It’s hard to figure out how we won World War II, what with it being fought on the road and all. Not even a home-beach advantage on D-Day. How did we ever pull it off?
But forget about that. We have more important issues on our hands. The Bears have to play in Champaign eight times–eight times!–during the regular season while Soldier Field gets a facial and a liver flush, and if you’ve been paying attention to all the fretting, you know that what lies ahead makes a forced march look like a potato sack race.

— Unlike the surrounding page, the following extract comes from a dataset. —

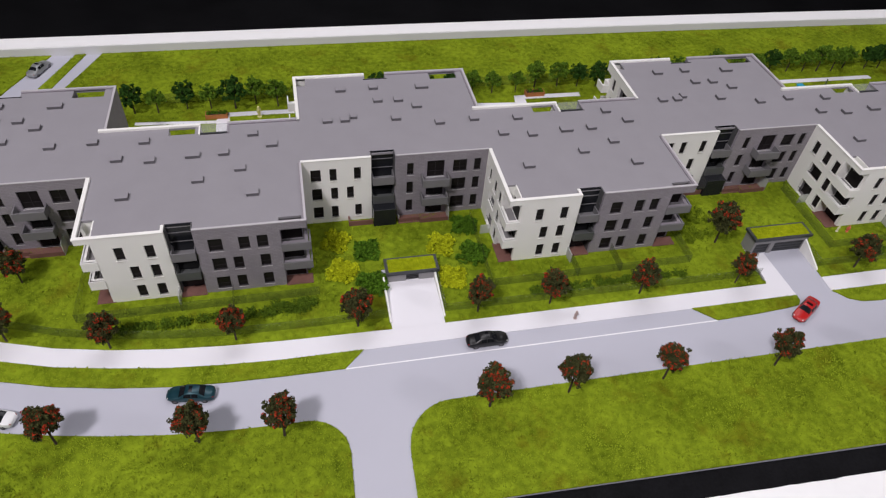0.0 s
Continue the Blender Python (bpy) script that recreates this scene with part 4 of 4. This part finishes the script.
car(paint("black car paint", (0.007, 0.007, 0.008)), -4.4, -20.55, 0, "glossy black model car parked along the kerb")
car(paint("teal car paint", (0.008, 0.045, 0.06), 0.4), -34.1, -22.5, 173, "dark teal model car driving along the road")
car(paint("white car paint", (0.75, 0.75, 0.76), 0.0), -51.5, -22.3, 165, "white model car at the road's bend")
car(paint("silver car paint", (0.32, 0.33, 0.34), 0.5), -58.9, 38.9, 68, "silver model car on the access road behind the houses")
RED = paint("red car paint", (0.4, 0.007, 0.007), 0.0)
car(RED, 32.9, -22.0, 212, "bright red model car turning out of the drive")
car(paint("grey car paint", (0.045, 0.045, 0.05), 0.4), 54.3, -20.55, 178, "dark grey model car parked along the kerb")
car(paint("bright silver paint", (0.62, 0.63, 0.64), 0.3), 68.4, -27.9, 47, "silver white model car waiting at the side road")
car(RED, 88.3, -20.75, 182, "bright red model car parked along the kerb")


# ---- small things ----
def figurine(x, y, h, colour, label):
    """A plain little figure, cast in one piece on a small foot."""
    bm = bmesh.new()
    bmesh.ops.create_cone(bm, segments=12, radius1=0.2 * h, radius2=0.18 * h, depth=0.06, cap_ends=True, matrix=Matrix.Translation((0, 0, 0.03)))
    for k in (-1, 1):
        stick(bm, (0.07 * h * k, 0, 0.05), (0.055 * h * k, 0, h * 0.48), 0.06 * h, 0.07 * h, 8)
        stick(bm, (0.14 * h * k, 0, h * 0.78), (0.2 * h * k, -0.06, h * 0.45), 0.05 * h, 0.035 * h, 7)
    bmesh.ops.create_icosphere(bm, subdivisions=2, radius=1.0, matrix=Matrix.Translation((0, 0, h * 0.63)) @ Matrix.Diagonal((0.15 * h, 0.1 * h, h * 0.22, 1)))
    bmesh.ops.create_icosphere(bm, subdivisions=2, radius=h * 0.11, matrix=Matrix.Translation((0, 0, h * 0.92)))
    ob = finish("figurine", bm, material("figurine paint", colour, rough=0.6, vary=0.3, scale=900))
    ob.matrix_basis = place(x, y, 0.06 if y < -16 else 0.14, (x * 37) % 90 - 45)
    return tagged(ob, label, "figurine", "figurines")


figurine(6.1, -18.9, 1.15, (0.4, 0.3, 0.28), "tiny plain reddish figurine on the white pavement")
figurine(45.0, -10.35, 0.98, (0.75, 0.7, 0.5), "tiny plain pale figurine on the lawn")
figurine(46.3, -10.6, 1.02, (0.62, 0.14, 0.08), "tiny plain red figurine on the lawn")
figurine(77.05, -18.35, 1.15, (0.8, 0.55, 0.05), "tiny plain yellow figurine on the white pavement")
figurine(99.9, -18.25, 1.1, (0.35, 0.36, 0.3), "tiny plain grey figurine on the white pavement")
figurine(-27.0, 23.4, 1.7, (0.7, 0.65, 0.3), "tiny plain pale yellow figurine by the garden path")
figurine(65.2, 22.6, 1.1, (0.08, 0.1, 0.06), "tiny plain dark figurine by the garden path")


def planter(x, y, w, turn=0.0):
    p = thing("planter", x, y, 0.12, turn, "orange wooden planter box filled with low plants", "planter", "garden planters")
    d = 0.55
    part("box", boxes((-w / 2, w / 2, -d, -d + 0.12, 0, 0.7), (-w / 2, w / 2, d - 0.12, d, 0, 0.7), (-w / 2, -w / 2 + 0.12, -d + 0.12, d - 0.12, 0, 0.7), (w / 2 - 0.12, w / 2, -d + 0.12, d - 0.12, 0, 0.7)), WOOD, p)
    part("soil", boxes((-w / 2 + 0.12, w / 2 - 0.12, -d + 0.12, d - 0.12, 0.02, 0.55)), BARK, p)
    rng = np.random.default_rng(int(abs(x)))
    cs = [(rng.uniform(-w / 2 + 0.2, w / 2 - 0.2), rng.uniform(-0.35, 0.35), 0.65 + 0.25 * rng.random()) for _ in range(24)]
    soup("foliage", leaf_cloud(rng, cs, 0.25, 8, 0.14), SHRUB_G if w > 2 else LEAF_MID, p)


for x, y, w in ((-32.9, 23.9, 3.0), (14.7, 24.8, 3.0), (53.6, 24.6, 3.0), (66.5, 17.9, 1.8), (108.8, 25.6, 3.0), (156.2, 24.5, 3.4)):
    planter(x, y, w)
kiosk = thing("toy_house", 58.9, 20.9, 0.13, 0, "small bright blue play house on the garden lawn", "play house")
BLUE = material("bright blue plastic", (0.02, 0.3, 0.5), rough=0.4, vary=0.06, scale=150)
part("body", boxes((-0.45, 0.45, -0.45, 0.45, 0, 1.3), bevel=0.05), BLUE, kiosk)
part("roof", boxes((-0.55, 0.55, -0.55, 0.55, 1.303, 1.45), bevel=0.05), BLUE, kiosk)


# ---- grass flock on the lawns ----
for kind_, pts in lawn_parts:
    dense = {"back": 24, "strip": 40, "front": 38, "island": 34}[kind_]
    grow_grass("grass", pts, dense, 0.15 if kind_ != "strip" else 0.1, {"back": "short green grass flock on the garden lawn", "strip": "short grass flock on the verge", "front": "bright green grass flock on the front lawn", "island": "short grass flock on the island"}[kind_])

After listening to people carry on about the rigors of getting to Memorial Stadium, about the nastiness of the playing surface and the unpleasantness of the local barnyard scents, you’d swear this was hard labor at Rikers Island. And you’d swear this was the most godforsaken place on the planet, if not Nebraska.
You might have thought the final cornrow controversy was Jerry Krause’s alleged opposition to Darius Miles’ hairstyle, but as it turns out, playing in the middle of farmland tops that.

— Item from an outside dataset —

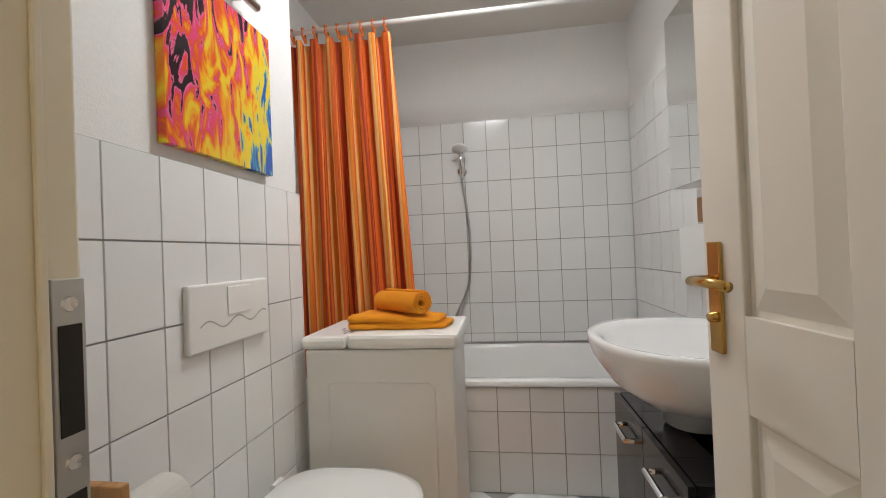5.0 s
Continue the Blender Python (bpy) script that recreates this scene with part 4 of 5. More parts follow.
def washer():
    e = thing("washing_machine", pose(3.402, 0.825, 0), "white top-loading washing machine beside the bathtub", "washing machine")
    part("body", box(0, 0.40, 0.0, 0.56, 0.02, 0.797, 0.008), MACHINE, e)
    bm = box(-0.012, 0.412, -0.022, 0.395, 0.80, 0.855, 0.016)
    part("lid", bm, PLASTIC, e, "white plastic lid")
    bm = bmesh.new()
    add_box(bm, -0.012, 0.412, 0.397, 0.575, 0.80, 0.848, bevel=0.016)
    cp = part("control_panel", bm, PLASTIC, e, "white panel with small grey markings")
    for k in range(7):
        part("marking", box(0.05 + 0.045 * k, 0.075 + 0.045 * k, 0.42 + 0.02 * (k % 3), 0.428 + 0.02 * (k % 3), 0.848, 0.8488), paint("grey_print", (0.3, 0.3, 0.3)), cp)
    # pressed outline on the side
    pts = []
    for cy, cz, a0 in ((0.448, 0.652, 0), (0.095, 0.652, 90), (0.095, 0.10, 180), (0.448, 0.10, 270)):
        for k in range(7):
            a = radians(a0 + 15 * k)
            pts.append(Vector((0.0, cy + 0.025 * math.cos(a), cz + 0.025 * math.sin(a))))
    part("pressed_line", tube(pts + pts[:1], 0.0030, 6), MACHINE, e)
    for y in (0.05, 0.48):
        for x in (0.05, 0.35):
            part("foot", lathe([(0.02, 0), (0.02, 0.022)], 12, m=Matrix.Translation((x, y, 0))), DARK, e)
    part("kick_shadow", box(0.01, 0.39, 0.01, 0.55, 0.008, 0.02), DARK, e)


washer()


def toilet():
    e = thing("toilet", pose(3.08, 1.42, 0), "white wall-hung toilet with closed lid", "toilet")
    # outline of the bowl from the wall (y = 0) outwards (-y)
    def ring(w, l, z, back=0.0, n=40):
        out = []
        l, back = l * 0.87, back * 0.87
        for k in range(n):
            a = 2 * math.pi * k / n
            x, y = math.cos(a), math.sin(a)
            px = w / 2 * (abs(x) ** 0.8) * (1 if x > 0 else -1)
            py = -l / 2 + (l / 2) * (abs(y) ** (0.55 if y > 0 else 0.95)) * (1 if y > 0 else -1)
            out.append((px, py - back, z))
        return out

    def loft(rings, cap=True):
        bm = bmesh.new()
        rs = [[bm.verts.new(p) for p in r] for r in rings]
        n = len(rs[0])
        for a, b in zip(rs, rs[1:]):
            for k in range(n):
                bm.faces.new((a[k], a[(k + 1) % n], b[(k + 1) % n], b[k]))
        bm.faces.new(rs[0][::-1])
        bm.faces.new(rs[-1])
        bmesh.ops.recalc_face_normals(bm, faces=bm.faces[:])
        return bm
    part("bowl", loft([ring(0.16, 0.20, 0.085), ring(0.22, 0.34, 0.11), ring(0.30, 0.46, 0.20), ring(0.355, 0.56, 0.30), ring(0.365, 0.585, 0.37), ring(0.36, 0.58, 0.395)]), ENAMEL, e, smooth=True)
    part("seat", loft([ring(0.365, 0.53, 0.398, 0.065), ring(0.375, 0.54, 0.404, 0.06), ring(0.375, 0.54, 0.414, 0.06)]), ENAMEL, e)
    part("lid", loft([ring(0.372, 0.545, 0.417, 0.058), ring(0.382, 0.555, 0.423, 0.055), ring(0.378, 0.55, 0.434, 0.057), ring(0.34, 0.50, 0.440, 0.07), ring(0.2, 0.3, 0.443, 0.15)]), ENAMEL, e, smooth=True)
    for x in (-0.08, 0.08):
        part("hinge", lathe([(0.013, 0), (0.013, 0.05)], 12, m=Matrix.Translation((x - 0.025, -0.045, 0.425)) @ Matrix.Rotation(radians(90), 4, 'Y')), PLASTIC, e)
    part("wall_spacer", box(-0.17, 0.17, -0.012, 0.0, 0.09, 0.39, 0.004), ENAMEL, e)


toilet()
fp = thing("flush_plate", pose(3.017, 1.421, 0.997), "white dual flush plate with wavy button edge", "flush plate")
part("plate", box(-0.178, 0.178, -0.018, 0, -0.088, 0.088, 0.006), PLASTIC, fp)
bm = bmesh.new()
n = 20
tp = [bm.verts.new((-0.14 + 0.30 * k / n, -0.0188, -0.02 + 0.012 * math.sin(k * 0.75))) for k in range(n + 1)]
bt = [bm.verts.new((-0.14 + 0.30 * k / n, -0.0188, -0.024 + 0.012 * math.sin(k * 0.75))) for k in range(n + 1)]
for k in range(n):
    bm.faces.new((tp[k], tp[k + 1], bt[k + 1], bt[k]))
part("button_edge", bm, paint("plate_shadow_line", (0.45, 0.45, 0.43)), fp)
part("button", box(-0.03, 0.075, -0.022, -0.018, -0.005, 0.075, 0.002), PLASTIC, fp)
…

All that interstate driving to arrive and the Bears were expected to play an exhibition game against the Denver Broncos on Saturday night? Who do we think these guys are, Supermen?

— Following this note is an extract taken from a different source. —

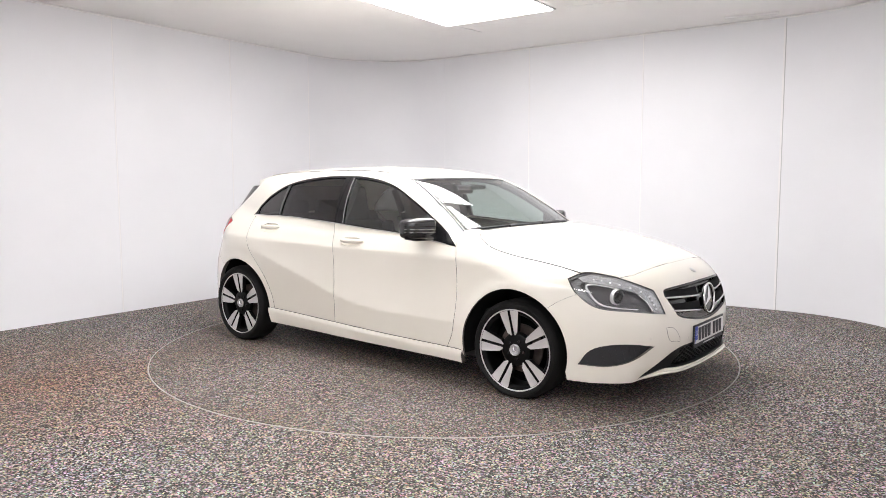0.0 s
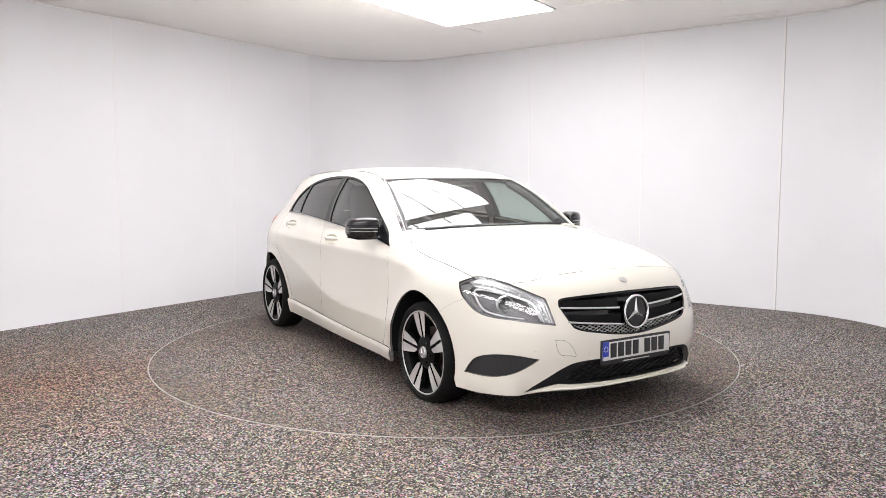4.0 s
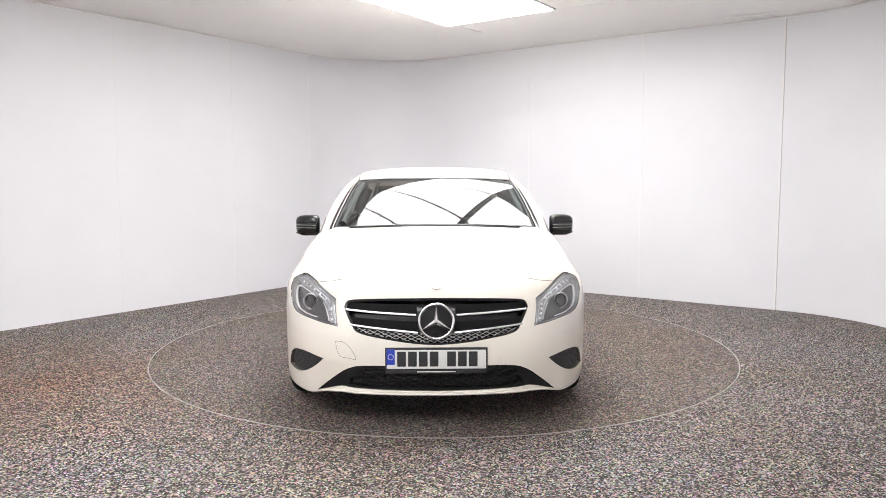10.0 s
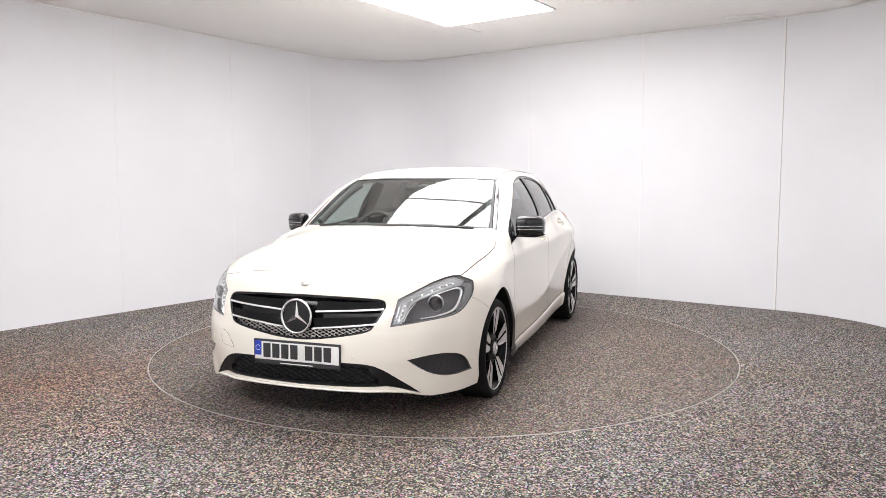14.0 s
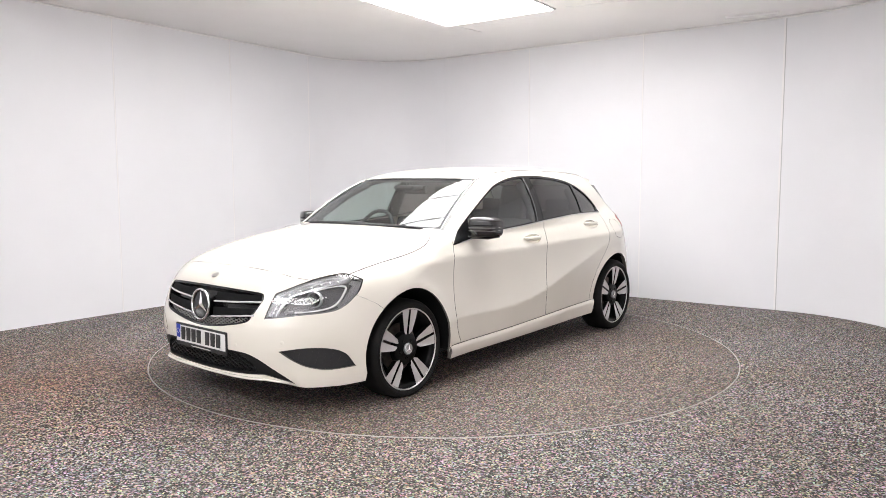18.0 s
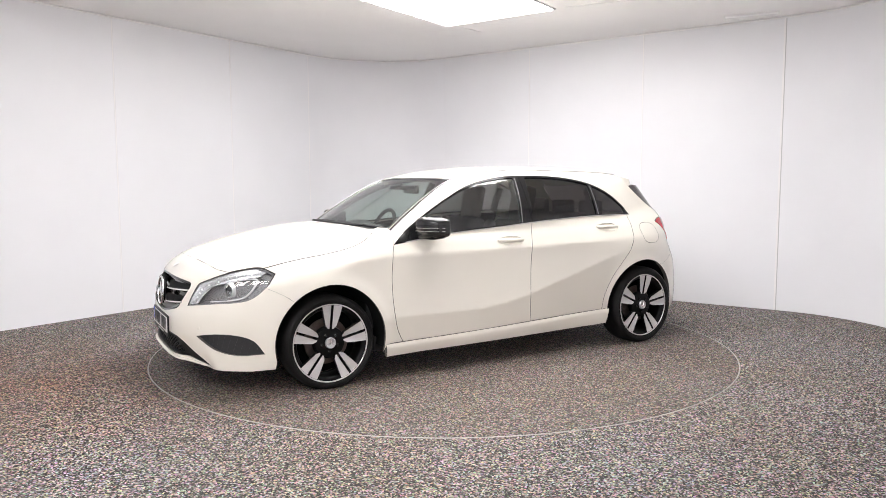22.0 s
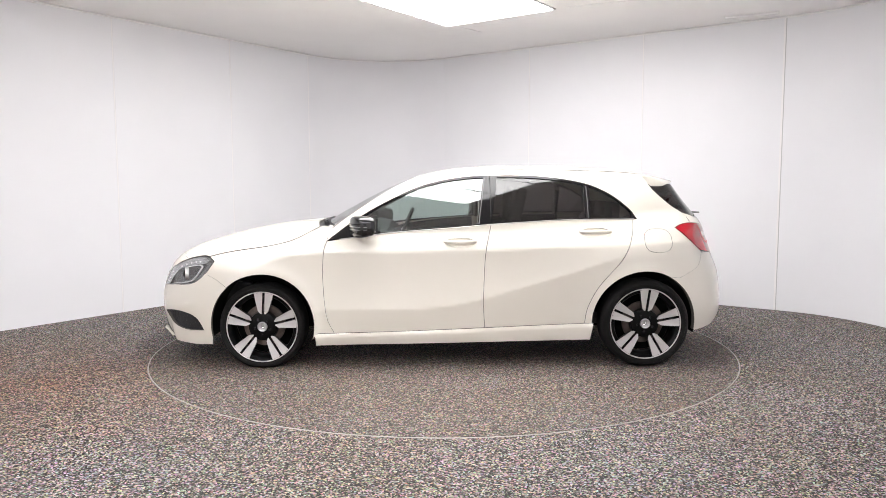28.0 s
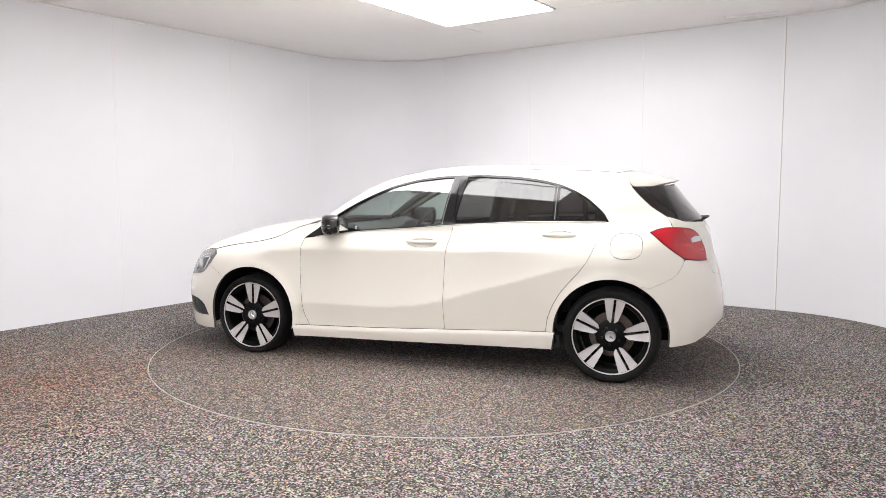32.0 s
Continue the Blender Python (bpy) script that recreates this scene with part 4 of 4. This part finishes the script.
# --- headlamps
for s in (1, -1):
    inner, top_edge, under = lamp_edges(s)
    rim = [inner, top_edge, under]
    lamp = panel("headlamp", rim, Nose, LAMP_GREY, car, "grey housing behind a clear lens", sink=0.035, gap=0.002, step=0.02, depth=0.004)
    lens = panel("lens", rim, Nose, LENS_CLEAR, lamp, "clear lens", sink=0.001, gap=0.002, step=0.02, depth=0.03)
    lens.visible_shadow = False
    panel("lamp_seal", rim, Nose, BLACK_PLASTIC, lamp, holes=[[Nose.to3(inset(dense(Nose.to2(np.vstack(rim)), 0.01), 0.0028))]], gap=0.0005, sink=0.0025, step=0.012, depth=0.01)
    panel("lamp_bezel", rim, Nose, LAMP_BLIND, lamp, "grey inner bezel", holes=[[Nose.to3(inset(dense(Nose.to2(np.vstack(rim)), 0.01), 0.010))]], gap=0.003, sink=0.0060, step=0.012, depth=0.012)
    # silver band along the top and down the inner end, cut into small facets
    low_edge = [(0.572, 0.564), (0.590, 0.62), (0.613, 0.668), (0.688, 0.703), (0.747, 0.728), (0.790, 0.738)]
    high_edge = [(0.526, 0.558), (0.534, 0.62), (0.542, 0.680), (0.653, 0.745), (0.725, 0.774), (0.792, 0.759)]
    lo_l, hi_l = bend(low_edge, 12), bend(high_edge, 12)
    ladder = {}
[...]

Sure some of you people have to work two jobs, arrange for day care and overdose on caffeine just to stay awake, but you haven’t had it tough until you’ve tried to get the wrapper off a pillow mint, slept in a hotel room, played in front of 50,000 cheering fans at a temporary home and taken a charter flight home.
I pity the person who has to tell Dick Butkus about all this wussiness.
The more the Bears make an issue of traveling to home games, the more of an issue it becomes. Or, to put it another way, the more this is made an issue for the Bears, the harder it becomes for the Bears. This is going to take on a life of its own, a tired, staggering life. A chronically fatigued sort of life.
Coach Dick Jauron, who should know better, is answering too many questions about turf and travel. He should politely tell reporters that while he appreciates the concern, he won’t talk about any difficulties associated with playing home games on the road.
Because, he should tell them, there aren’t any difficulties.
Wide receiver David Terrell reportedly was so repulsed by the smell of farm animals whenever his Michigan team played at Illinois that he’d wait in the locker room until the last minute. The only surprise Saturday night was that he didn’t slip on a cow chip at the 30-yard line.
This is going to turn into a convenient excuse if things start going poorly in 2002. How the travel got them down. How there are too many obstacles in a farm town. How now brown cow.
Change in routine can have a negative impact, no doubt. Handled properly it doesn’t necessarily have to be a total downer.
“It’s never very easy, but in spite of what you think it’s going to be, you have to make it as positive as you can because nobody else in the NFL cares about your problems,” Tennessee general manager Floyd Reese once said.
Reese should know. The Titans went 6-2 in the Liberty Bowl in Memphis in 1997 while waiting for a new stadium to be built in Nashville.
The best way to ignore the distractions is to create a temporary home-field advantage. And the way to do that is the way Brian Urlacher did it in the first quarter Saturday night. He sacked Broncos quarterback Brian Griese, recovered the ensuing fumble and brought the crowd to its feet. No one seemed to realize this wasn’t Soldier Field.
The season will come down to what it always comes down to: football. The ball looked the same Saturday night, and other than “Illinois” painted on the artificial turf, this looked just like an NFL field. That’s because it is.
During the regular season, the Bears will fly to Decatur, stay at a hotel there the night before games and bus to Champaign the next day. The horrors!
In 1920 the Decatur Staleys played nine of their 13 games on the road. That team, coached by George Halas, somehow went 10-1-2 and somehow had 10 shutouts. Two years later they became the Chicago Bears.
But forget that. We have more important issues. It was 85 degrees at kickoff Saturday night. How can players be expected to excel in that kind of heat?